Every time we think about addressing ghostwriting as a recurrent plaintiff-side jury distraction in drug/device product liability litigation, we get earwormed by “Ghost Riders in the Sky.” Whether one prefers the Johnny Cash or Outlaws version of the song – or one of who knows how many other covers of the song (originally written by Stan Jones in 1948), it’s hard to stop thinking about it once you start.

The most inveterate ghostwriters are, of course, lawyers themselves. Gives us a chance (and a fee) and we’ll ghostwrite anything: opinions for judges, reports for expert witnesses (e.g., McClellan v. I-Flow Corp., 710 F. Supp.2d 1092, 1118 (D. Or. 2010)), and (most annoyingly) pleadings for supposedly “pro se” parties. But let a drug/device company provide authorship assistance to a busy doctor or a scientist, and the same plaintiffs’ lawyers who routinely massage (if not outright create) their experts’ opinions start screaming and yelling that something terrible is happening. And yet, there’s no proof (and often not even an allegation) that any of the actual science in the “ghostwritten” article was misstated.

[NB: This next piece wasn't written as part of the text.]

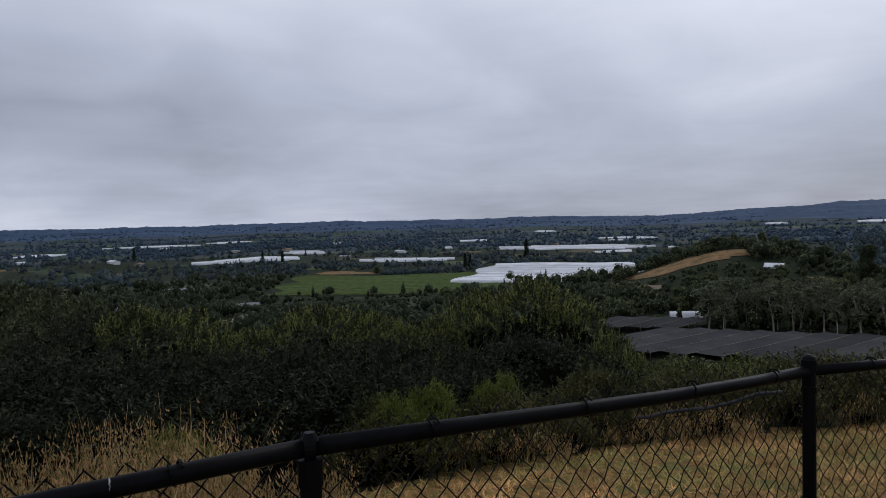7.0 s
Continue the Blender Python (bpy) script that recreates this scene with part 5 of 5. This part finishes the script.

So-called “ghostwriting” is “a fairly common, but little known practice, with a pejorative name would distract the jury and needlessly consume time.” Okuda v. Wyeth, 2012 WL 12337860, at *1 (D. Utah July 24, 2012). Plaintiffs regularly attempt to convince juries that routine “ghostwriting” is something nefarious. Defendants, just as often, try to keep this smoke-and-mirrors type evidence out. We haven’t blogged about this issue before, so we thought we’d take a look at decisions excluding ghostwriting allegations.

Perhaps the most notorious ghostwriting testimony was the inflammatory rhetoric initially admitted in In re Prempro Products Liability Litigation, 554 F. Supp.2d 871, 885 (E.D. Ark. 2008), to support punitive damages. There aren’t many judges – especially MDL judges in bellwether cases – willing to admit they were wrong and reverse a verdict, but this was one. In Prempro “Dr. Parisian testified that the FDA would not be aware of ghostwriting” but “provided no testimony linking FDA regulations and ghostwriting.” Id. at 885. Plaintiffs used these (and other) allegations to bamboozle a jury into awarding punitive damages. Id. at 889, 893, 897 (“Plaintiff asserted that ghostwriting is ‘exactly the type of conduct that necessitates punitive damages.’”) (footnote omitted). Holding that ghostwriting testimony should never have been admitted, the court granted a new trial:

[T]here is no evidence that this practice is inappropriate or that [defendant] supported articles that it knew were false or misrepresented the science. Rather, the articles supported [defendant’s] position on the state of the science. Additionally, there was evidence that ghostwriting was a common practice in the industry.

Id. at 888 (footnotes omitted). On appeal, the Court of Appeals affirmed. In re Prempro Products Liability Litigation, 586 F.3d 547, 571 (8th Cir. 2009) (“we cannot say that the district court abused its discretion”).